SUPPLIED INFORMATION:
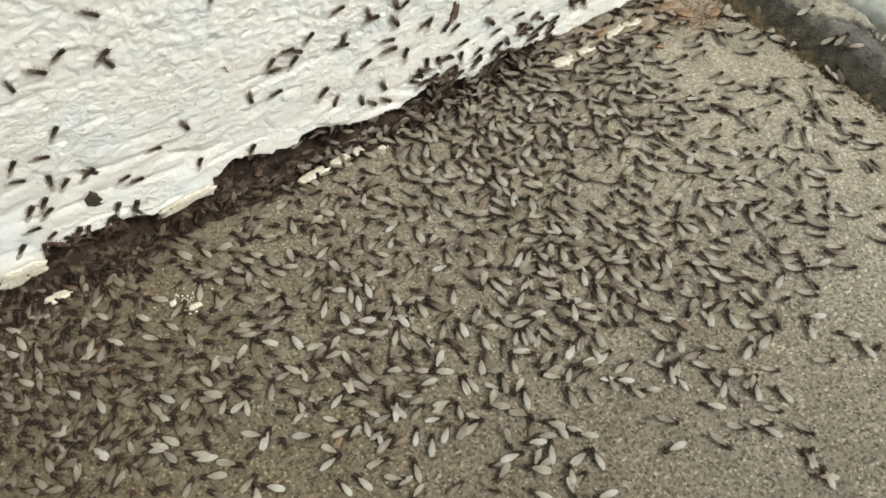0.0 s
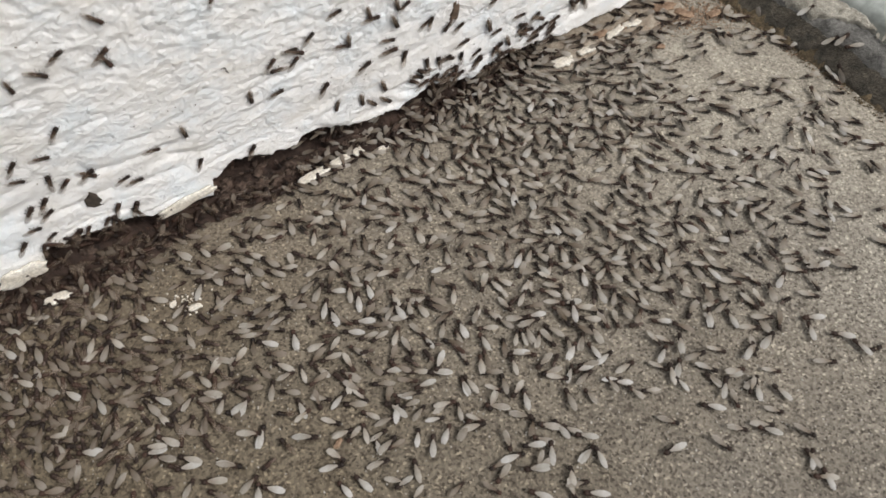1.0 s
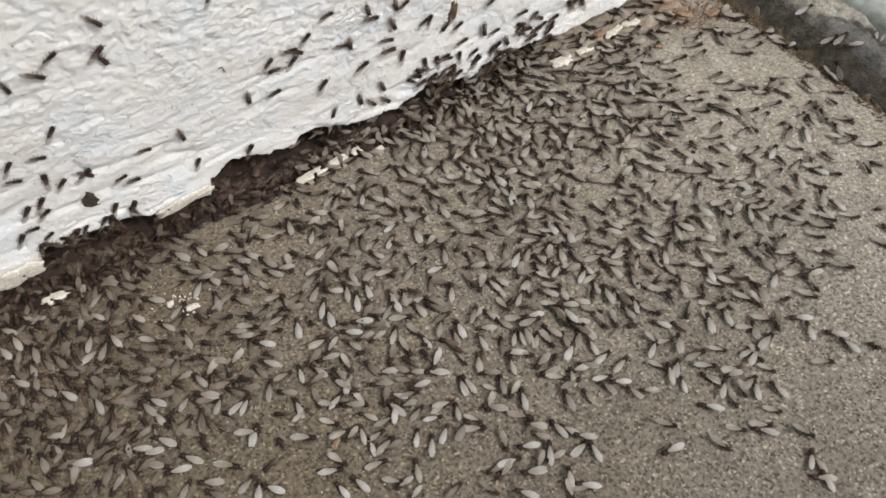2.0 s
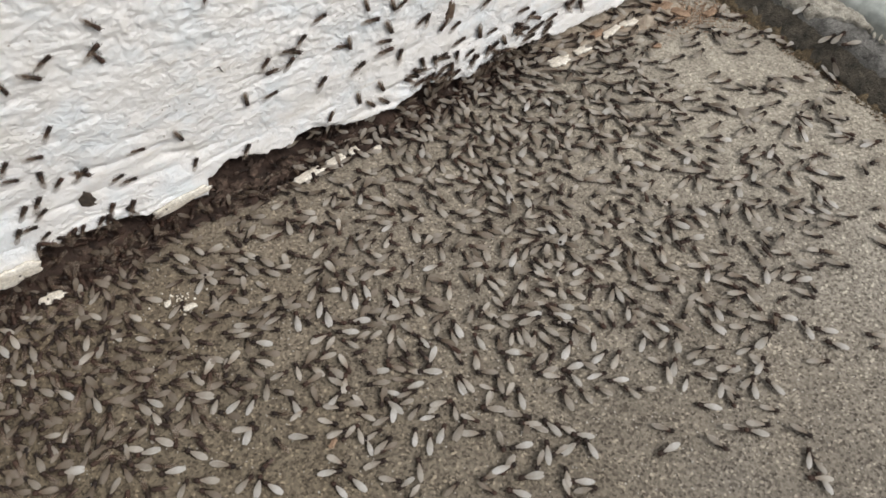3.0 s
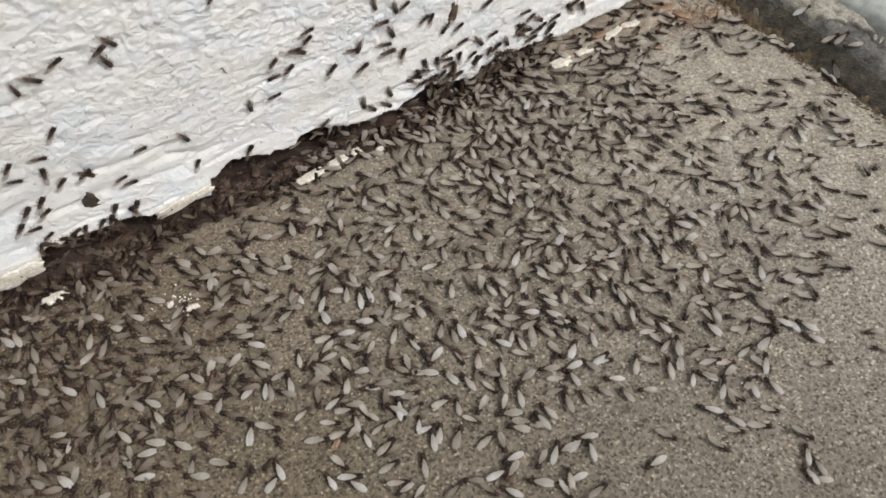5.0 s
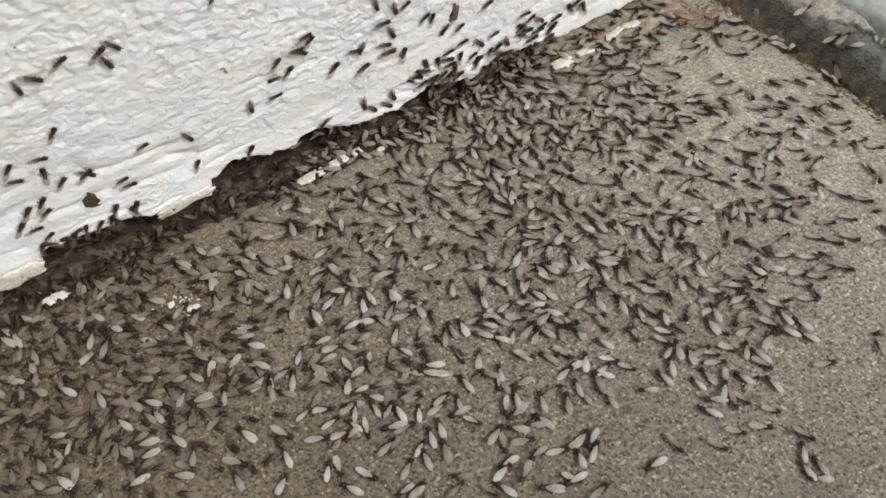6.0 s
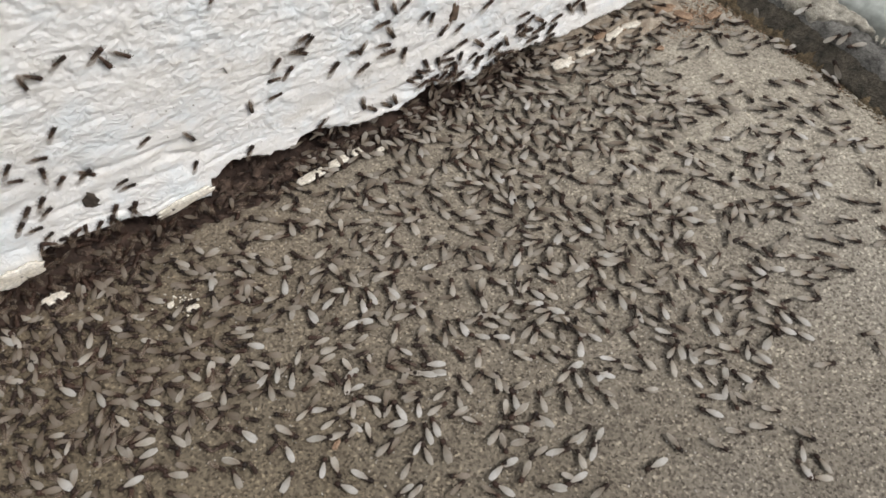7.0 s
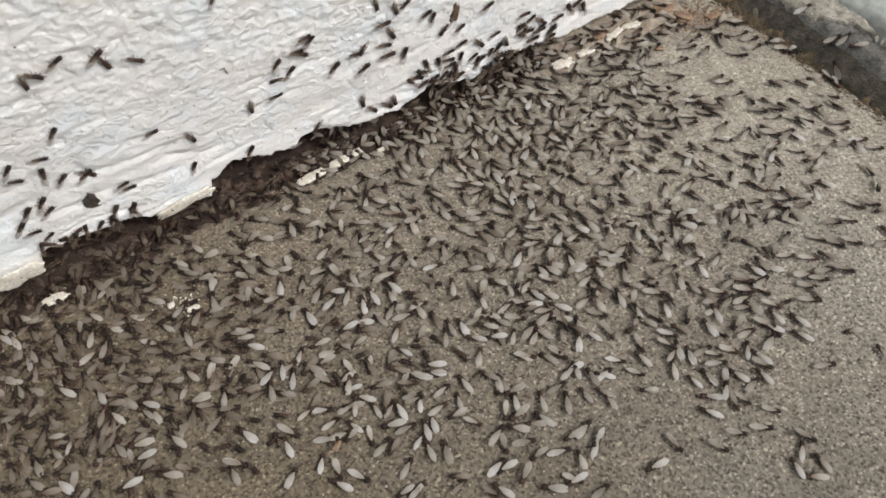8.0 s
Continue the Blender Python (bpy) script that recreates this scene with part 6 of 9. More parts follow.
    crawl("fb", 94, (0, 1612, 904, 75), (3, 1613, 907, 76), (4, 1616, 916, 86), (6.5, 1582, 949, 87), (8, 1579, 952, 75))
    crawl("fm", 112, (0, -352, 1817, 42), (3, -347, 1824, 41), (6.5, -305, 1823, 38), (8, -305, 1826, 42))
    crawl("fb", 99, (0, -13, 1848, 21), (1.5, -22, 1843, 21), (4.5, -51, 1865, 21), (8, -57, 1868, 21))
    crawl("fd", 95, (0, -1362, 1322, -150), (1, -1349, 1325, -150), (4.5, -1314, 1306, -150), (8, -1319, 1301, -150))
    crawl("fm", 92, (0, 288, 1859, -139), (3, 283, 1851, -139), (6.5, 251, 1861, -141), (8, 247, 1864, -139))
    crawl("fm", 105, (0, -161, 1838, 57), (3, -163, 1843, 70), (4, -178, 1868, 90), (4.5, -193, 1888, 94), (6.5, -227, 1914, 80), (8, -233, 1914, 57))
    crawl("fm", 85, (0, 331, 1853, -144), (4, 321, 1853, -144), (8, 324, 1861, -144))
    crawl("fd", 101, (0, 202, 1865, -43), (7, 198, 1867, -43), (8, 196, 1860, -43))
    crawl("fm", 85, (0, 1499, 1108, -15), (8, 1493, 1126, -15))
    crawl("fm", 96, (0, -834, 1684, 21), (3, -825, 1685, 21), (8, -835, 1686, 21))
    crawl("fm", 95, (0, 1370, 1297, 10), (3.5, 1332, 1317, 10), (4.5, 1329, 1321, 10), (6, 1354, 1422, -18), (7, 1357, 1419, -18), (8, 1354, 1417, -18))
    crawl("fm", 108, (0, 435, 1826, 8), (4, 433, 1830, 8), (6.5, 433, 1857, 8), (8, 430, 1856, 8))
    crawl("fm", 94, (0, -1657, 880, 130), (4, -1658, 878, 130), (7, -1659, 867, 130), (8, -1656, 877, 130))
    crawl("fm", 107, (0, -1723, 744, -170), (8, -1724, 754, -170))
    crawl("fd", 103, (0, -1446, 1221, 37), (6.5, -1414, 1238, 37), (8, -1419, 1242, 37))
    crawl("fm", 110, (0, -452, 1850, 26), (0.5, -433, 1848, 23), (1.5, -419, 1848, 22), (6, -384, 1836, 28), (8, -373, 1839, 29))
    crawl("fb", 101, (0, 1427, 1216, 91), (4, 1432, 1229, 91), (4.5, 1432, 1229, 91), (6, 1376, 1282, 143), (7, 1364, 1293, 143), (8, 1351, 1299, 143))
    crawl("fm", 105, (0, -544, 1825, -52), (3, -543, 1823, -52), (4.5, -538, 1814, -52), (8, -539, 1816, -52))
    crawl("fd", 102, (0, -1686, 852, -158), (4, -1682, 849, -158), (6.5, -1682, 837, -158), (8, -1672, 841, -158))
    crawl("fd", 91, (0, -1673, 1048, 48), (1, -1667, 1048, 26), (1.5, -1653, 1041, 15), (3, -1630, 1020, 12), (3.5, -1614, 1007, 20), (4, -1610, 1003, 34), (6.5, -1621, 982, 48), (8, -1622, 986, 48))
    crawl("fd", 95, (0, 189, 1893, -60), (8, 183, 1888, -60))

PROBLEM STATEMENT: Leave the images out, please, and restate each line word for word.

EXERCISE SOLUTION:
0.0 s
1.0 s
2.0 s
3.0 s
5.0 s
6.0 s
7.0 s
8.0 s
Continue the Blender Python (bpy) script that recreates this scene with part 6 of 9. More parts follow.
    crawl("fb", 94, (0, 1612, 904, 75), (3, 1613, 907, 76), (4, 1616, 916, 86), (6.5, 1582, 949, 87), (8, 1579, 952, 75))
    crawl("fm", 112, (0, -352, 1817, 42), (3, -347, 1824, 41), (6.5, -305, 1823, 38), (8, -305, 1826, 42))
    crawl("fb", 99, (0, -13, 1848, 21), (1.5, -22, 1843, 21), (4.5, -51, 1865, 21), (8, -57, 1868, 21))
    crawl("fd", 95, (0, -1362, 1322, -150), (1, -1349, 1325, -150), (4.5, -1314, 1306, -150), (8, -1319, 1301, -150))
    crawl("fm", 92, (0, 288, 1859, -139), (3, 283, 1851, -139), (6.5, 251, 1861, -141), (8, 247, 1864, -139))
    crawl("fm", 105, (0, -161, 1838, 57), (3, -163, 1843, 70), (4, -178, 1868, 90), (4.5, -193, 1888, 94), (6.5, -227, 1914, 80), (8, -233, 1914, 57))
    crawl("fm", 85, (0, 331, 1853, -144), (4, 321, 1853, -144), (8, 324, 1861, -144))
    crawl("fd", 101, (0, 202, 1865, -43), (7, 198, 1867, -43), (8, 196, 1860, -43))
    crawl("fm", 85, (0, 1499, 1108, -15), (8, 1493, 1126, -15))
    crawl("fm", 96, (0, -834, 1684, 21), (3, -825, 1685, 21), (8, -835, 1686, 21))
    crawl("fm", 95, (0, 1370, 1297, 10), (3.5, 1332, 1317, 10), (4.5, 1329, 1321, 10), (6, 1354, 1422, -18), (7, 1357, 1419, -18), (8, 1354, 1417, -18))
    crawl("fm", 108, (0, 435, 1826, 8), (4, 433, 1830, 8), (6.5, 433, 1857, 8), (8, 430, 1856, 8))
    crawl("fm", 94, (0, -1657, 880, 130), (4, -1658, 878, 130), (7, -1659, 867, 130), (8, -1656, 877, 130))
    crawl("fm", 107, (0, -1723, 744, -170), (8, -1724, 754, -170))
    crawl("fd", 103, (0, -1446, 1221, 37), (6.5, -1414, 1238, 37), (8, -1419, 1242, 37))
    crawl("fm", 110, (0, -452, 1850, 26), (0.5, -433, 1848, 23), (1.5, -419, 1848, 22), (6, -384, 1836, 28), (8, -373, 1839, 29))
    crawl("fb", 101, (0, 1427, 1216, 91), (4, 1432, 1229, 91), (4.5, 1432, 1229, 91), (6, 1376, 1282, 143), (7, 1364, 1293, 143), (8, 1351, 1299, 143))
    crawl("fm", 105, (0, -544, 1825, -52), (3, -543, 1823, -52), (4.5, -538, 1814, -52), (8, -539, 1816, -52))
    crawl("fd", 102, (0, -1686, 852, -158), (4, -1682, 849, -158), (6.5, -1682, 837, -158), (8, -1672, 841, -158))
    crawl("fd", 91, (0, -1673, 1048, 48), (1, -1667, 1048, 26), (1.5, -1653, 1041, 15), (3, -1630, 1020, 12), (3.5, -1614, 1007, 20), (4, -1610, 1003, 34), (6.5, -1621, 982, 48), (8, -1622, 986, 48))
    crawl("fd", 95, (0, 189, 1893, -60), (8, 183, 1888, -60))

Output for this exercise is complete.